El 8 de mayo de 1945, Europa despertó con la noticia que millones de vidas habían anhelado durante seis largos años: el régimen nazi había capitulado. Berlín, reducido a escombros, simbolizaba el fin de una guerra que devastó al continente y redefinió el orden mundial. Las imágenes de celebración inundaron las plazas de París, Londres y Nueva York; en Moscú, la Plaza Roja se llenó de banderas rojas ondeando al viento. Era el final de la barbarie, la derrota del fascismo y el renacer de la esperanza en un mundo mejor, construido sobre los principios de libertad, cooperación y respeto a los derechos humanos.
Ochenta años después, esa celebración que debería unirnos como humanidad se siente distante, casi ajena. En 2025, el aniversario del fin de la Segunda Guerra Mundial transcurre en un escenario global marcado por la tensión y la fragmentación. Las alianzas que se forjaron en el calor de la guerra y se consolidaron en la posguerra —Naciones Unidas, la OTAN, la Unión Europea— se encuentran hoy en un estado de vulnerabilidad, atacadas desde dentro por populismos que promueven el repliegue nacionalista y desde fuera por potencias que desafían abiertamente el orden internacional. Como señaló Emmanuel Macron en su discurso en París, "ha reaparecido el espectro de la guerra, han resurgido los imperialismos y los comportamientos totalitarios y se ha ultrajado de nuevo el derecho de las naciones”.

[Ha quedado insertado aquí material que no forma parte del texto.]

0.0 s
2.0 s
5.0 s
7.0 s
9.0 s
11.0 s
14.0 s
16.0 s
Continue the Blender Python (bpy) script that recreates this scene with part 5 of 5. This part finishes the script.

Bajo el segundo mandato de Donald Trump, las tensiones comerciales con sus aliados históricos se han intensificado, los aranceles se han convertido en armas de negociación y los compromisos con la defensa común parecen ahora estar a la venta al mejor postor. Como mercenario, Trump “negocia” la paz en Ucrania a cambio de recursos minerales. Estados Unidos, pilar de esa arquitectura global durante ocho décadas, hoy se aleja de Europa y cuestiona el valor de la OTAN. El eje transatlántico, que alguna vez fue la columna vertebral de la seguridad global, se resquebraja, mientras China y Rusia avanzan en espacios que antes eran dominio de Occidente.

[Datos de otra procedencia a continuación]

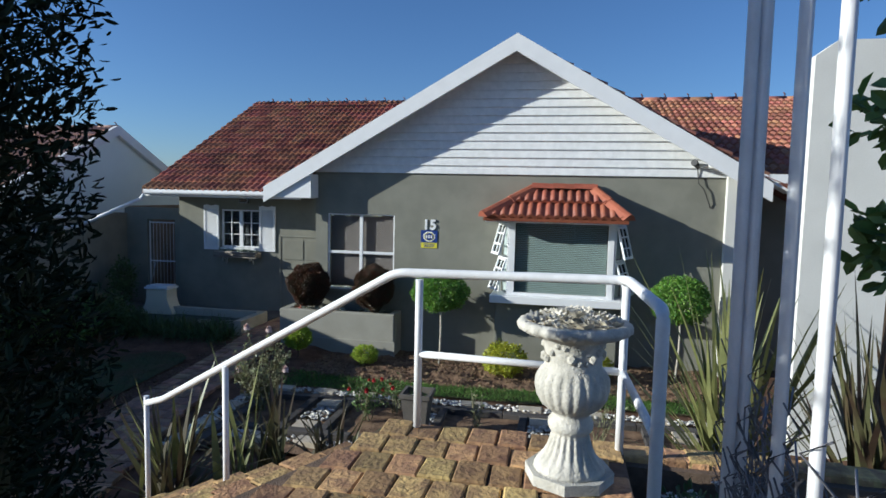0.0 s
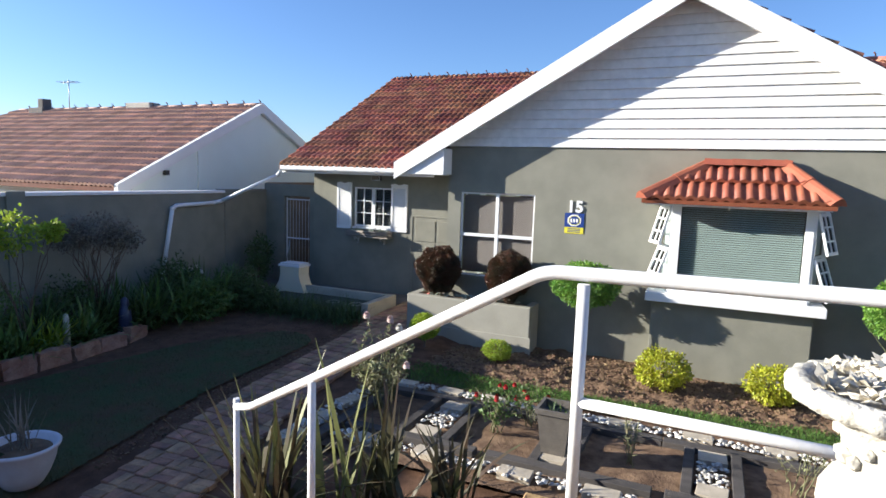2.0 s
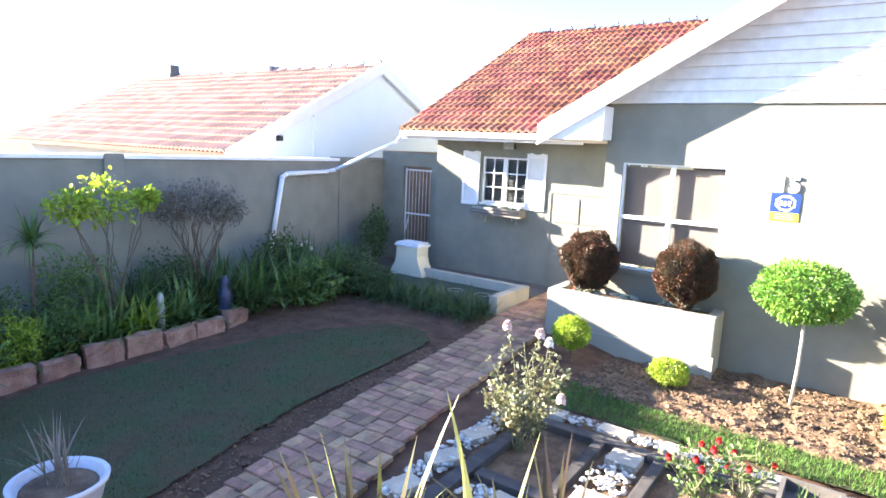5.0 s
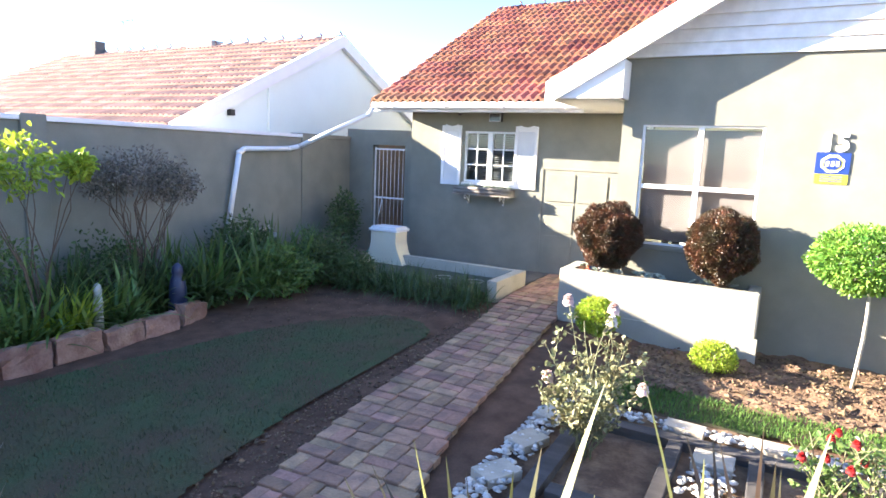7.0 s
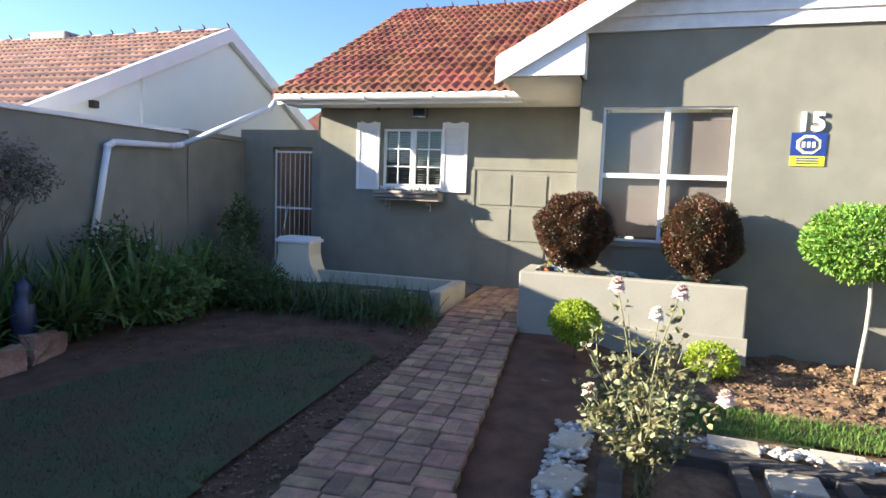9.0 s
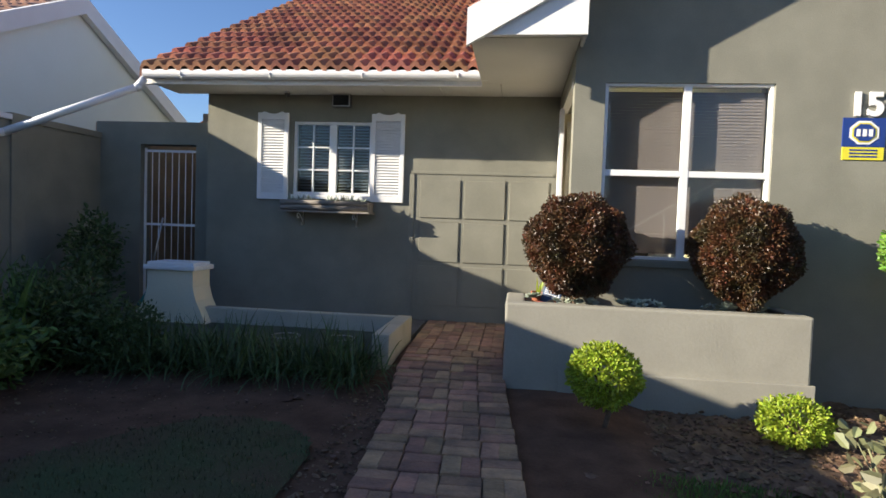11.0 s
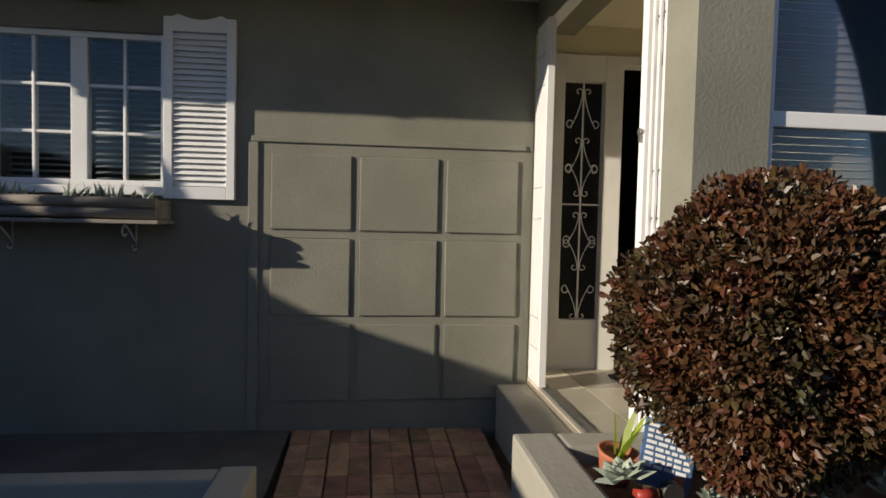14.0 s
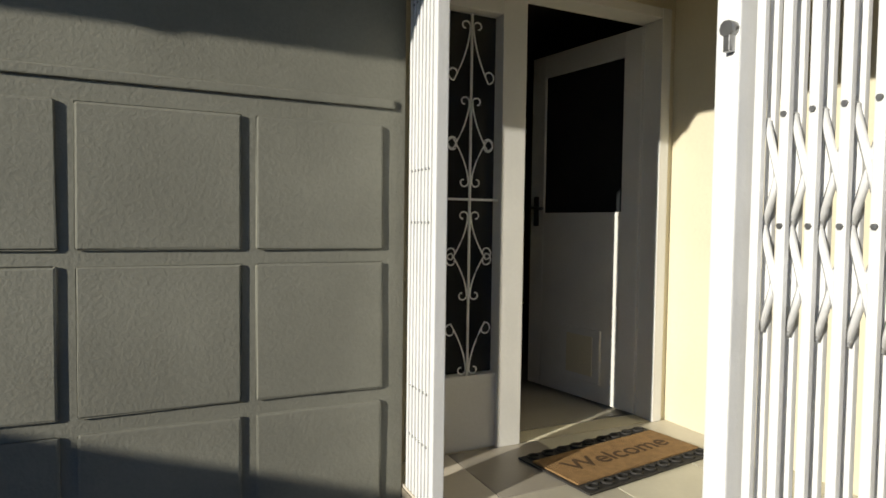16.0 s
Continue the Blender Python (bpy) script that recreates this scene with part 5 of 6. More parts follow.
# ---- gate fence close beside the terrace ----
POSTS = ((-0.083, 0.80, 0.0135), (-0.055, 0.81, 0.0135), (-0.084, 0.50, 0.0115), (-0.124, 0.24, 0.0095))
fence = thing("wire_fence", "white steel posts wrapped with loose galvanised wire netting", "fence", Matrix.Translation((0.86, 0, TERRACE)))
for x, y, r in POSTS:
    part("post", tubed([(x, y, -0.3), (x - 0.015, y, 3.0)], r, 12), RAIL_WHITE, fence)
wires = bmesh.new()
jr = random.Random(33)
for k in range(620):
    y = jr.uniform(0.05, 0.95)
    x = -0.14 + 0.09 * y + jr.uniform(-0.025, 0.04)
    z0 = jr.uniform(-0.2, 0.7)
    pts = [(x + jr.uniform(-0.02, 0.02), y + (0.022 if q % 2 else -0.022), z0 + 0.035 * q) for q in range(jr.randint(4, 9))]
    tube(wires, pts, 0.0022, 3, caps=False)
tagged(part("wire_netting", wires, MESH_GREY, fence, "crumpled wire netting"), "", "", "", "stuff")

# ---- brick path ----
def between(table, y):
    for (ya, xa), (yb, xb) in zip(table, table[1:]):
        if ya <= y <= yb:
            return xa + (xb - xa) * (y - ya) / (yb - ya)
    return table[0][1] if y < table[0][0] else table[-1][1]
LEFT = [(3.0, -4.62), (3.9, -4.88), (5.0, -5.13), (5.8, -5.25), (6.6, -5.34), (7.4, -5.37), (8.9, -5.45), (10.0, -5.58), (12.1, -5.645)]
RIGHT = [(3.0, -3.3), (3.9, -3.85), (5.5, -4.21), (6.4, -4.41), (7.3, -4.49), (8.0, -4.55), (9.1, -4.65), (10.38, -4.73), (10.42, -4.52), (12.1, -4.50)]
bm = bmesh.new()
ys = [3.0 + 9.09 * k / 40 for k in range(41)]
rowv = [[bm.verts.new((between(t, y), y, ground_z(y) - 0.022)) for t in (LEFT, RIGHT)] for y in ys]
for a, c in zip(rowv, rowv[1:]):
    bm.faces.new((a[0], a[1], c[1], c[0]))
path = structure("path", bm, JOINT, "garden path of worn reddish clay bricks", "path")
PATH_BRICK = brick_mesh("brick", BRICK, 0.217, 0.1075, 0.05, 0.006)
placed, far = [], []
CELL = 0.222
for r in range(41):
    y = 11.96 - CELL * r
    if y < 3.0:
        break
    xl, xr = between(LEFT, y), between(RIGHT, y)
    n = max(3, round((xr - xl) / CELL))
    for k in range(n):
        x = xl + (xr - xl) * (k + 0.5) / n
        w = (xr - xl) / n
        lean = math.degrees(math.atan2(between(LEFT, y - 0.3) - between(LEFT, y + 0.3), 0.6))
        for s in (-1, 1):
            tilt = pose(0, 0, 0, jit.uniform(-0.9, 0.9), jit.uniform(-0.9, 0.9), jit.uniform(-1.5, 1.5) + lean * 0.6)
            z = ground_z(y) + jit.uniform(-0.004, 0.004)
            if (r + k) % 2 or y > 10.4:
                m = Matrix.Translation((x + s * 0.053 * w / CELL, y, z)) @ tilt @ pose(0, 0, 0, 0, 0, 90) @ Matrix.Diagonal((1, w / CELL, 1, 1))
            else:
                m = Matrix.Translation((x, y + s * 0.054, z)) @ tilt @ Matrix.Diagonal((w / CELL, 1, 1, 1))
            (placed if y > 5.2 else far).append(m)
piece_bricks(path, PATH_BRICK, 300, BRICK_ISLE, placed + far, "far_bricks")

# ---- planter in front of the porch window ----
pl = structure("planter", boxed(-4.71, 9.69, -0.3, -2.51, 9.83, 0.56, 0.018), PLANTER_PAINT, "grey plastered raised planter under the porch window", "planter")
part("planter_side", boxed(-4.71, 9.832, -0.3, -4.56, 10.40, 0.558, 0.015), PLANTER_PAINT, pl)
part("planter_back", boxed(-4.558, 10.27, -0.3, SIDE - 0.004, 10.40, 0.556, 0.012), PLANTER_PAINT, pl)
part("planter_side", boxed(-2.64, 9.832, -0.3, -2.51, WALL - 0.002, 0.558, 0.015), PLANTER_PAINT, pl)
part("planter_foot", boxed(-4.30, 9.665, -0.3, -2.485, 9.688, 0.07, 0.006), PLANTER_PAINT, pl)
part("planter_soil", soft_patch([(-4.56, 9.83), (-2.63, 9.83), (-2.63, WALL), (SIDE, WALL), (SIDE, 10.28), (-4.56, 10.28)], 0.50, 0.012, 0.05, 8.0)[0], SOIL, pl, "dark soil")


def bush(name, label, category, centre, radii, n, mat, leaf, stem_from, seed, stem_mat=BARK, stem_r=0.02, group="", shape=0.55, shell=0.6, rough=0.10, bend=0.03, taper=0.0):
    rng = random.Random(seed)
    t = thing(name, label, category, Matrix.Translation(stem_from), group)
    o = Vector(stem_from)
    c = Vector(centre) - o
    part("crown", leaf_mesh("crown", mat, rng, blob_places(rng, c, radii, n, shell, rough, seed, taper), leaf, shape), None, t)
    b = bmesh.new()
    tube(b, [(0, 0, -0.03)] + [(bend * math.sin(3 * k / 5), bend * math.cos(5 * k / 5) - bend, c.z * k / 5) for k in range(1, 6)], stem_r, 7, 0.75)
    part("trunk", b, stem_mat, t)
    twigs = bmesh.new()
    for k in range(9):
        d = Vector([rng.gauss(0, 1) for _ in range(3)]).normalized()
        e = c + Vector((d.x * radii[0], d.y * radii[1], d.z * radii[2])) * 0.75
        s = Vector((0, 0, max(0.0, c.z - radii[2] * 0.8)))
        tube(twigs, [s, s.lerp(e, 0.5) + Vector((0, 0, 0.03)), e], max(0.004, stem_r * 0.4), 4, 0.4, caps=False)
    tagged(part("twigs", twigs, stem_mat, t), "", "", "", "stuff")
    return t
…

La guerra en Ucrania es un ejemplo contundente de esta nueva realidad: ochenta años después del triunfo sobre el nazismo, Europa vuelve a vivir la brutalidad de una invasión en su territorio. Las imágenes de ciudades devastadas y familias desplazadas remiten inevitablemente a un pasado que creímos superado. La diferencia, quizás, es que esta vez la respuesta no ha sido unificada ni contundente. Las sanciones económicas y los discursos condenatorios no han logrado frenar el avance de Moscú, y la OTAN, debilitada por la falta de compromiso de Washington, se muestra más frágil que nunca.
La paradoja es brutal: ochenta años después del final de la Segunda Guerra Mundial, el mundo no celebra su victoria sobre el totalitarismo; en cambio, se enfrenta a una nueva ola de autoritarismos que desafían los principios que surgieron de aquel conflicto. El retroceso democrático se siente en todos los continentes, y las alianzas forjadas en el calor de aquella guerra parecen hoy negociables, intercambiables por intereses económicos y conveniencias políticas.
Ochenta años después, el mundo contempla cómo los principios que surgieron de las ruinas de Berlín y del sacrificio en Normandía se desvanecen. Aquella mañana del 8 de mayo de 1945, la rendición del nazismo no solo representó el fin de una guerra, sino el comienzo de una promesa compartida: nunca más el totalitarismo, nunca más la barbarie. Hoy, esa promesa parece haberse diluido entre intereses económicos y alianzas transaccionales, mientras los ecos de la guerra vuelven a resonar en el mundo. Recordar el 8 de mayo no es solo un ejercicio de memoria, debería ser un llamado urgente para evitar que los errores del pasado vuelvan a definir nuestro futuro.